Fascinating as this is, such matters gather steam and huff on looking at Arbuthnot’s family ties. Take Arbuthnot’s mother and Westminster chief magistrate, one Lady Emma Arbuthnot. The magistrate presided over part of the lengthily cruel and prolonged extradition proceedings of Julian Assange, founder of WikiLeaks and hounded for alleged breaches of the US Espionage Act. (Assange recently pleaded guilty to one count of conspiracy to obtain and disclose national defence information under the Espionage Act of 1917.) Any conflict of interest, actual or perceived, including her husband’s own links to the UK military community as former UK defence minister, were not declared during the legal circus. Establishment members tend to regard themselves as above reproach.
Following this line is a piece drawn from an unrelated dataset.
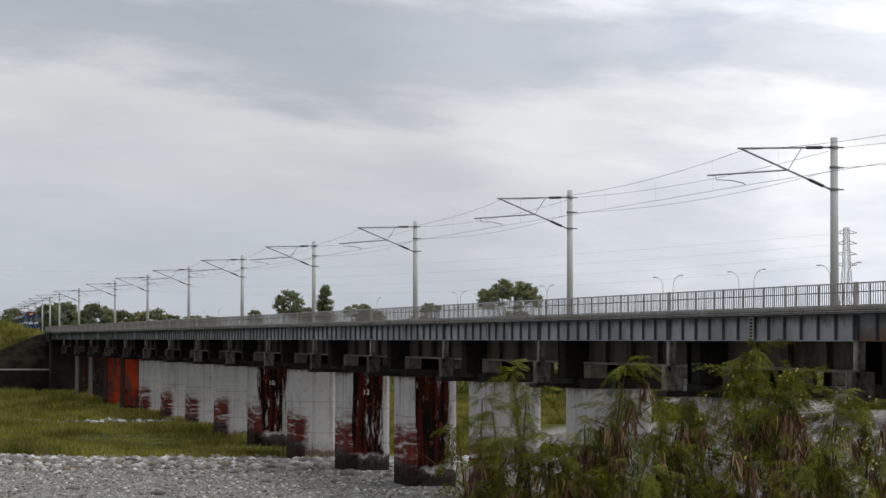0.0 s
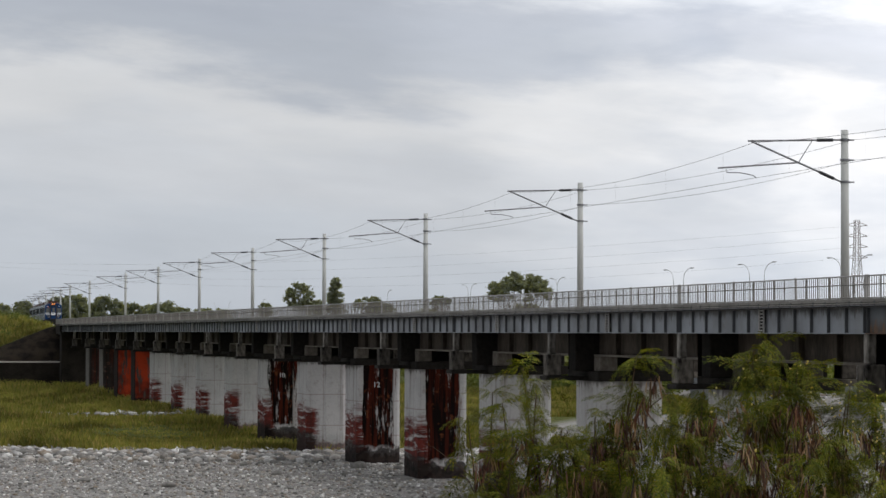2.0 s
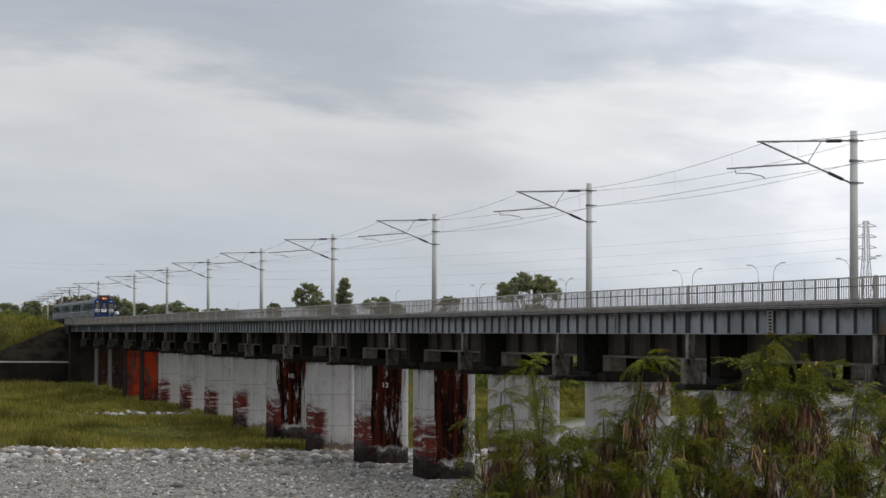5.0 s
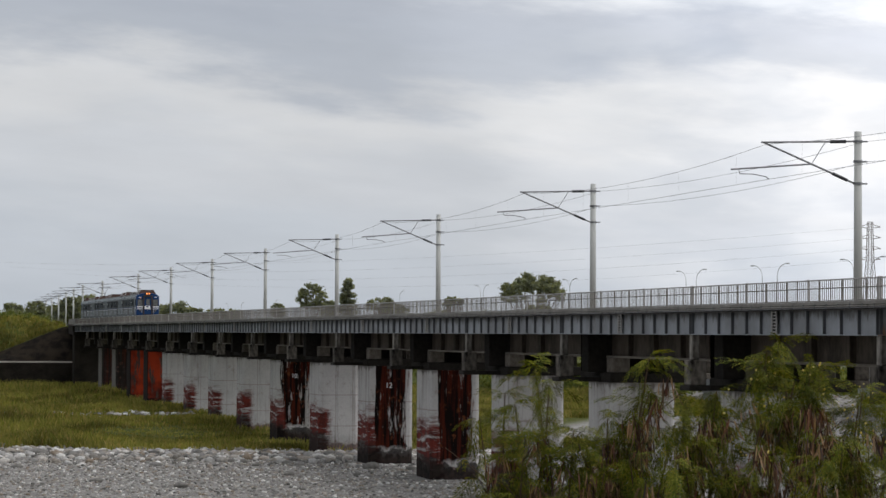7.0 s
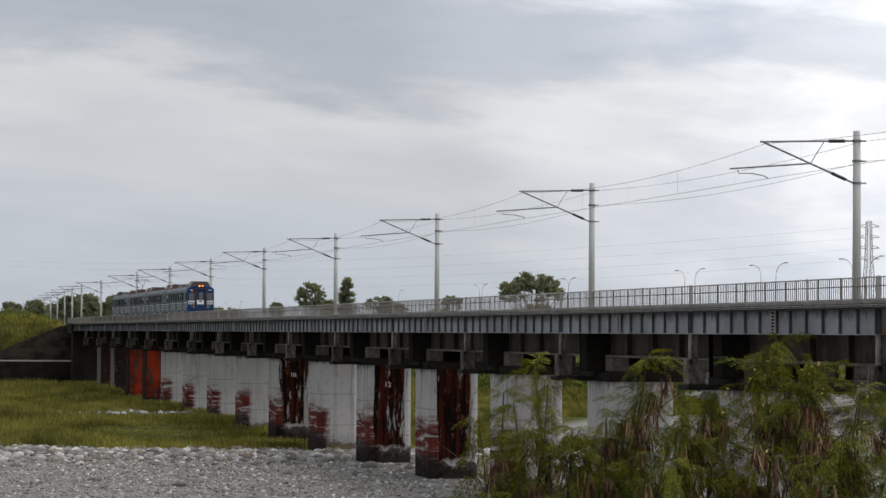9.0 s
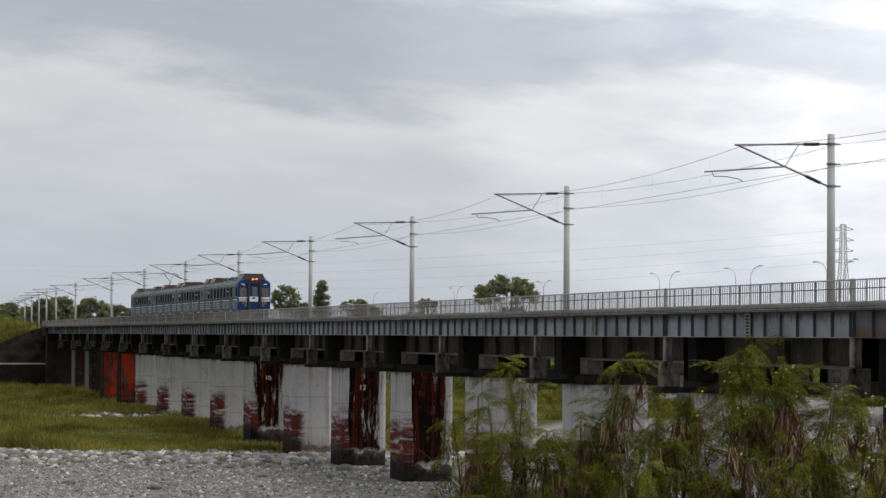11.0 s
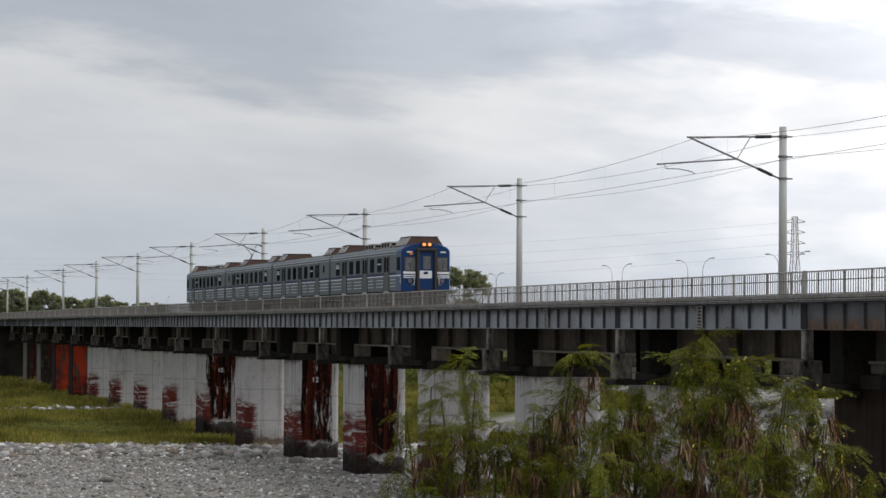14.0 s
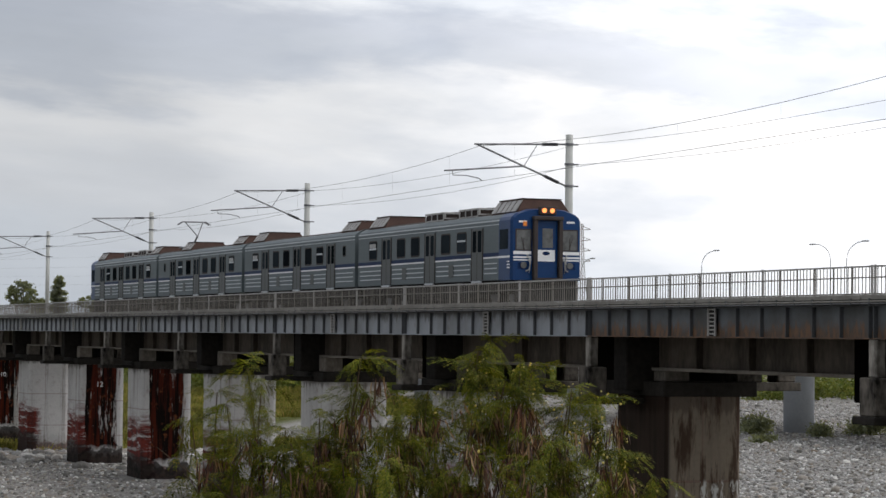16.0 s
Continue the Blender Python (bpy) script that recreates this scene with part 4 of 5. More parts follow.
def roof_unit(c, x0, x1, z1, w, material, slope=0.35):
    """ROOF_PALE: sloped cooling housing with pale side panels; ROOF: upright fan box with a pale frame."""
    bm = bmesh.new()
    zb = 3.55
    k = 0.72 if material is ROOF_PALE else 0.97
    slope = slope if material is ROOF_PALE else 0.05
    lo = [bm.verts.new(p) for p in ((x0, -w, zb), (x1, -w, zb), (x1, w, zb), (x0, w, zb))]
    hi = [bm.verts.new(p) for p in ((x0 + slope, -w * k, z1), (x1 - slope, -w * k, z1), (x1 - slope, w * k, z1), (x0 + slope, w * k, z1))]
    bm.faces.new(hi)
    bm.faces.new(lo[::-1])
    for i in range(4):
        bm.faces.new((lo[i], lo[(i + 1) % 4], hi[(i + 1) % 4], hi[i]))
    u = part("roof_unit", bm, material, c, "brown dusty air-conditioning housing")
    if material is ROOF_PALE:
        for s in (-1, 1):
            o = [(s * (w + 0.012), zb + 0.12), (s * (w * k + 0.02), z1 - 0.035), (s * w * k, z1 - 0.04), (s * (w - 0.01), zb + 0.11)]
            xs = (x0 + slope * 0.5 + 0.06, x1 - slope * 0.5 - 0.12)
            part("side_panel", prism(bmesh.new(), o, *xs), UNIT_END, u, "pale sheet metal side panel")
            for i in range(1, 5):
                xx = xs[0] + i * (xs[1] - xs[0]) / 5
                part("louvre", prism(bmesh.new(), [(y * 1.012, z + 0.006) for y, z in o], xx - 0.02, xx + 0.02), ROOF_PALE, u)
        part("lip", boxed(x0 + slope - 0.03, x1 - slope + 0.05, -w * k - 0.04, w * k + 0.04, z1 + 0.002, z1 + 0.035, 0.01), ROOF, u)
    else:
        for s in (-1, 1):
            fr = bmesh.new()
            y0, y1 = sorted((s * (w + 0.004), s * (w + 0.03)))
            box(fr, x0, x1, y0, y1, z1 - 0.07, z1 + 0.01)
            box(fr, x0, x1, y0, y1, 3.63, 3.69)
            for i in range(4):
                xx = x0 + i * (x1 - x0 - 0.07) / 3
                box(fr, xx, xx + 0.07, y0, y1, 3.692, z1 - 0.072)
            part("frame", fr, UNIT_END, u, "pale sheet metal frame")
        fr = bmesh.new()
        for za, zb_ in ((z1 - 0.07, z1 + 0.01), (3.72, 3.77)):
            box(fr, x1 + 0.004, x1 + 0.03, -w, w, za, zb_)
        for i in range(3):
            box(fr, x1 + 0.004, x1 + 0.03, -w + i * (w - 0.04), -w + i * (w - 0.04) + 0.08, 3.772, z1 - 0.072)
        part("frame", fr, UNIT_END, u, "pale sheet metal frame")
        for q in (0.28, 0.72):
            xx = x0 + (x1 - x0) * q
            part("fan", tubed((xx, 0, z1 + 0.002), (xx, 0, z1 + 0.05), 0.42, n=16), GANGWAY, u, "dark round fan grille")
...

With such a tight tangle of links, it took another coincidence to send the amateur sleuths on a feverish digital trawl for sauce and conspiracy. On August 17, a few days prior to Lynch’s drowning, his co-defendant was struck while running in Cambridgeshire. Chamberlain died in hospital from his injuries, with the driver, a 49-year-old woman from Haddenham, assisting at the scene with inquiries.
Reddit and the platform X duly caught fire with theories on the alleged role of hidden corporate actors, disgruntled US justice officials robbed of their quarry, and links to the intelligence community. Chay Bowes, a blustery Irish businessman with an addiction to internet soapbox pontification, found himself obsessed with probabilities, wondering, “How could two of the statistically most charmed men alive meet tragic ends within two days of each other in the most improbable ways?”
A better line of reflection is considering the influence and power such corporations exercise in the cyber military-industrial complex. In the realm of cyber policy, the line between public sector notions of security and defence, and the entrepreneurial pursuit of profit, have ceased to be meaningful. In a fundamental sense, Lynch was vital to that blurring, the innovator as semi-divine.
Darktrace became an apotheosis of that phenomenon, retaining influence in the market despite a scandal spotted record. It has, for instance, survived claims and investigations of sexual harassment. (One of those accused at the company was the most appropriately named Randy Cheek, a sales chief based in the San Francisco office.)
In 2023, its chief executive Poppy Gustafsson fended off a stinging report by the US-hedge fund Quintessential Capital Management (QCM) alleging questionable sales and accounting practices intended to drive up the value of the company before it was floated on the London Stock Exchange in 2021. This sounded rather typical and seemed eerily reminiscent of the Autonomy affair. “After a careful analysis,” QCM reported, “we are deeply sceptical about the validity of Darktrace’s financial statements and fear that sales, margins and growth rates may be overstated and close to sharp correction.”
QCM’s efforts did no lasting damage. In April this year, it was revealed that Darktrace would be purchased by US private equity firm Thoma Bravo for the punchy sum of US$5.32 billion. The Darktrace board was bullish about the deal, telling investors that its “operating and financial achievements have not been reflected commensurately in its valuation, with shares trading at a significant discount to its global peer group”. If things sour on this one, Thoma Bravo will only have itself to blame, given the collapse of takeover talks it had with the company in 2022. Irrespective of any anticipated sketchiness, Lynch’s troubled legacy regarding data-driven technology and its relation to the state will remain.